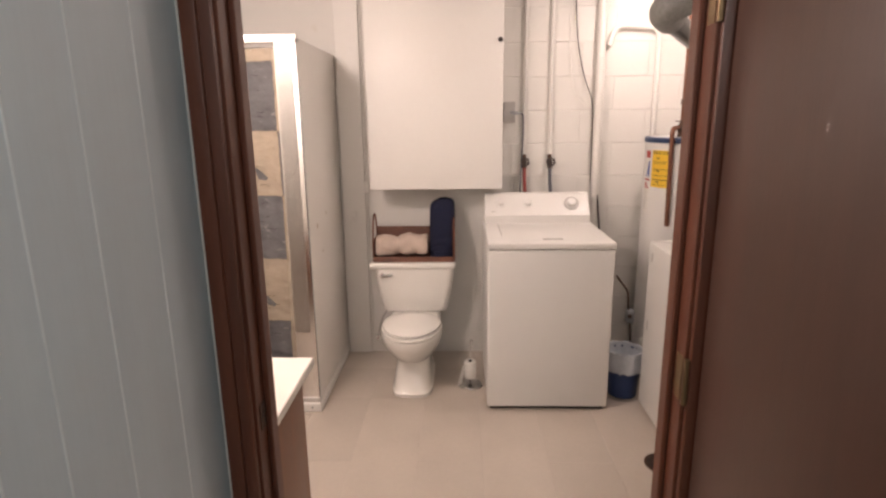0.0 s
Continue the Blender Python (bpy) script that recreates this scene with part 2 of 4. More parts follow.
# hall
bm = B()
planks = []
y = YD
for i, w in enumerate([0.155, 0.155, 0.13, 0.10, 0.31, 0.10, 0.20, 0.31, 0.20, 0.31, 0.31, 0.31, 0.31, 0.31, 0.31]):
    planks.append((y - w + 0.0001, y - 0.0001))
    y -= w
box(bm, (1.2, -1.3, -0.006), (1.3388, YD, H))
wall_hall_left = setting("wall_hall_left", bm, HALL, "grey painted grooved panelling in the hall", "wall")
for ya, yb in planks:
    bm = B()
    box(bm, (1.3380, ya, -0.005), (1.342, yb, H - 0.001), 0.0004, 1)
    part("plank", bm, HALL, wall_hall_left)
    # thin pale tube painted as the highlight of each groove
    bm = B()
    tube(bm, [(1.3420, ya, 0.0), (1.3420, ya, H - 0.002)], 0.0019, 8)
    part("bead", bm, GLINT, wall_hall_left, "pale bead painted as the light caught along a groove")
bm = B()
box(bm, (3.0, -1.2, -0.006), (3.1, YD, H))
box(bm, (1.34, -1.3, -0.006), (3.0, -1.2, H))
wall_hall_far = setting("wall_hall_far", bm, HALL, "grey painted hall wall", "wall")


# door frame and door
def doorway():
    fr = thing("door_1", (D0, YD, 0), "dark brown stained wooden door frame with moulded casing", "door frame")
    fr["kind"] = "structure"
    for x, s in ((D0, -1), (D1, 1)):
        bm = B()
        box(bm, (min(x, x + s * 0.03), YD - 0.004, 0), (max(x, x + s * 0.03), Y0 + 0.004, DH + 0.03), 0.002, 1)
        part("jamb", bm, WOOD, fr)
        bm = B()
        x2 = x - s * 0.012
        box(bm, (min(x, x2), YD + 0.045, 0), (max(x, x2), YD + 0.085, DH), 0.003, 1)
        part("door_stop", bm, WOOD, fr)
        for y0, y1 in ((YD - 0.02, YD - 0.004), (Y0 + 0.004, Y0 + 0.018)):
            bm = B()
            w = 0.062 if s < 0 else 0.075
            if y0 < YD:
                w = 0.060 if s < 0 else 0.075
            x3 = x + s * 0.006
            x4 = x + s * (0.006 + w)
            box(bm, (min(x3, x4), y0, 0), (max(x3, x4), y1, DH + 0.07), 0.004, 2)
            x5 = x + s * 0.03
            x6 = x + s * (0.006 + w - 0.004)
            if y0 < YD:
                box(bm, (min(x5, x6), y0 - 0.008, 0), (max(x5, x6), y0 + 0.004, DH + 0.066), 0.004, 2)
            part("casing", bm, WOOD, fr)
    bm = B()
    box(bm, (D0, YD - 0.004, DH), (D1, Y0 + 0.004, DH + 0.03), 0.002, 1)
    box(bm, (D0 - 0.06, YD - 0.022, DH + 0.004), (D1 + 0.06, YD - 0.004, DH + 0.07), 0.004, 1)
    part("head_casing", bm, WOOD, fr)
    bm = B()
    box(bm, (D0 - 0.003, YD + 0.012, 0.93), (D0 + 0.003, YD + 0.04, 0.99), 0.001, 1)
    part("strike_plate", bm, BRASS, fr, "tarnished brass strike plate")
    return fr


doorway()


def open_door():
    d = thing("door_2", (D1 + 0.02, YD - 0.02, 0), "dark brown flush wooden door standing open", "door")
    d["kind"] = "structure"
    m = pose(D1 + 0.022, YD - 0.03, 0, 0, 0, 4)
    bm = B()
    box(bm, (0.0, -0.80, 0.012), (0.036, 0.0, 2.03), 0.003, 2, m)
    part("leaf", bm, DOORWOOD, d)
    for z in (0.28, 1.06, 1.8):
        bm = B()
        box(bm, (D1 - 0.0015, YD + 0.002, z - 0.05), (D1 + 0.002, YD + 0.034, z + 0.05), 0.0006, 1)
        cyl(bm, (D1 + 0.002, YD - 0.012, z - 0.05), (D1 + 0.002, YD - 0.012, z + 0.05), 0.006, 10)
        part("hinge", bm, HINGE, d, "worn brass hinge")
    bm = B()
    lathe_pts = [(-0.002, -0.73, 0.95), (-0.03, -0.73, 0.95), (-0.055, -0.73, 0.95)]
    tube(bm, [m @ Vector(p) for p in lathe_pts], [0.012, 0.012, 0.026], 16)
    part("knob", bm, BRASS, d, "brass knob")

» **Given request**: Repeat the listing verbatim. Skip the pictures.

» **Task output**:
0.0 s
Continue the Blender Python (bpy) script that recreates this scene with part 2 of 4. More parts follow.
# hall
bm = B()
planks = []
y = YD
for i, w in enumerate([0.155, 0.155, 0.13, 0.10, 0.31, 0.10, 0.20, 0.31, 0.20, 0.31, 0.31, 0.31, 0.31, 0.31, 0.31]):
    planks.append((y - w + 0.0001, y - 0.0001))
    y -= w
box(bm, (1.2, -1.3, -0.006), (1.3388, YD, H))
wall_hall_left = setting("wall_hall_left", bm, HALL, "grey painted grooved panelling in the hall", "wall")
for ya, yb in planks:
    bm = B()
    box(bm, (1.3380, ya, -0.005), (1.342, yb, H - 0.001), 0.0004, 1)
    part("plank", bm, HALL, wall_hall_left)
    # thin pale tube painted as the highlight of each groove
    bm = B()
    tube(bm, [(1.3420, ya, 0.0), (1.3420, ya, H - 0.002)], 0.0019, 8)
    part("bead", bm, GLINT, wall_hall_left, "pale bead painted as the light caught along a groove")
bm = B()
box(bm, (3.0, -1.2, -0.006), (3.1, YD, H))
box(bm, (1.34, -1.3, -0.006), (3.0, -1.2, H))
wall_hall_far = setting("wall_hall_far", bm, HALL, "grey painted hall wall", "wall")


# door frame and door
def doorway():
    fr = thing("door_1", (D0, YD, 0), "dark brown stained wooden door frame with moulded casing", "door frame")
    fr["kind"] = "structure"
    for x, s in ((D0, -1), (D1, 1)):
        bm = B()
        box(bm, (min(x, x + s * 0.03), YD - 0.004, 0), (max(x, x + s * 0.03), Y0 + 0.004, DH + 0.03), 0.002, 1)
        part("jamb", bm, WOOD, fr)
        bm = B()
        x2 = x - s * 0.012
        box(bm, (min(x, x2), YD + 0.045, 0), (max(x, x2), YD + 0.085, DH), 0.003, 1)
        part("door_stop", bm, WOOD, fr)
        for y0, y1 in ((YD - 0.02, YD - 0.004), (Y0 + 0.004, Y0 + 0.018)):
            bm = B()
            w = 0.062 if s < 0 else 0.075
            if y0 < YD:
                w = 0.060 if s < 0 else 0.075
            x3 = x + s * 0.006
            x4 = x + s * (0.006 + w)
            box(bm, (min(x3, x4), y0, 0), (max(x3, x4), y1, DH + 0.07), 0.004, 2)
            x5 = x + s * 0.03
            x6 = x + s * (0.006 + w - 0.004)
            if y0 < YD:
                box(bm, (min(x5, x6), y0 - 0.008, 0), (max(x5, x6), y0 + 0.004, DH + 0.066), 0.004, 2)
            part("casing", bm, WOOD, fr)
    bm = B()
    box(bm, (D0, YD - 0.004, DH), (D1, Y0 + 0.004, DH + 0.03), 0.002, 1)
    box(bm, (D0 - 0.06, YD - 0.022, DH + 0.004), (D1 + 0.06, YD - 0.004, DH + 0.07), 0.004, 1)
    part("head_casing", bm, WOOD, fr)
    bm = B()
    box(bm, (D0 - 0.003, YD + 0.012, 0.93), (D0 + 0.003, YD + 0.04, 0.99), 0.001, 1)
    part("strike_plate", bm, BRASS, fr, "tarnished brass strike plate")
    return fr


doorway()


def open_door():
    d = thing("door_2", (D1 + 0.02, YD - 0.02, 0), "dark brown flush wooden door standing open", "door")
    d["kind"] = "structure"
    m = pose(D1 + 0.022, YD - 0.03, 0, 0, 0, 4)
    bm = B()
    box(bm, (0.0, -0.80, 0.012), (0.036, 0.0, 2.03), 0.003, 2, m)
    part("leaf", bm, DOORWOOD, d)
    for z in (0.28, 1.06, 1.8):
        bm = B()
        box(bm, (D1 - 0.0015, YD + 0.002, z - 0.05), (D1 + 0.002, YD + 0.034, z + 0.05), 0.0006, 1)
        cyl(bm, (D1 + 0.002, YD - 0.012, z - 0.05), (D1 + 0.002, YD - 0.012, z + 0.05), 0.006, 10)
        part("hinge", bm, HINGE, d, "worn brass hinge")
    bm = B()
    lathe_pts = [(-0.002, -0.73, 0.95), (-0.03, -0.73, 0.95), (-0.055, -0.73, 0.95)]
    tube(bm, [m @ Vector(p) for p in lathe_pts], [0.012, 0.012, 0.026], 16)
    part("knob", bm, BRASS, d, "brass knob")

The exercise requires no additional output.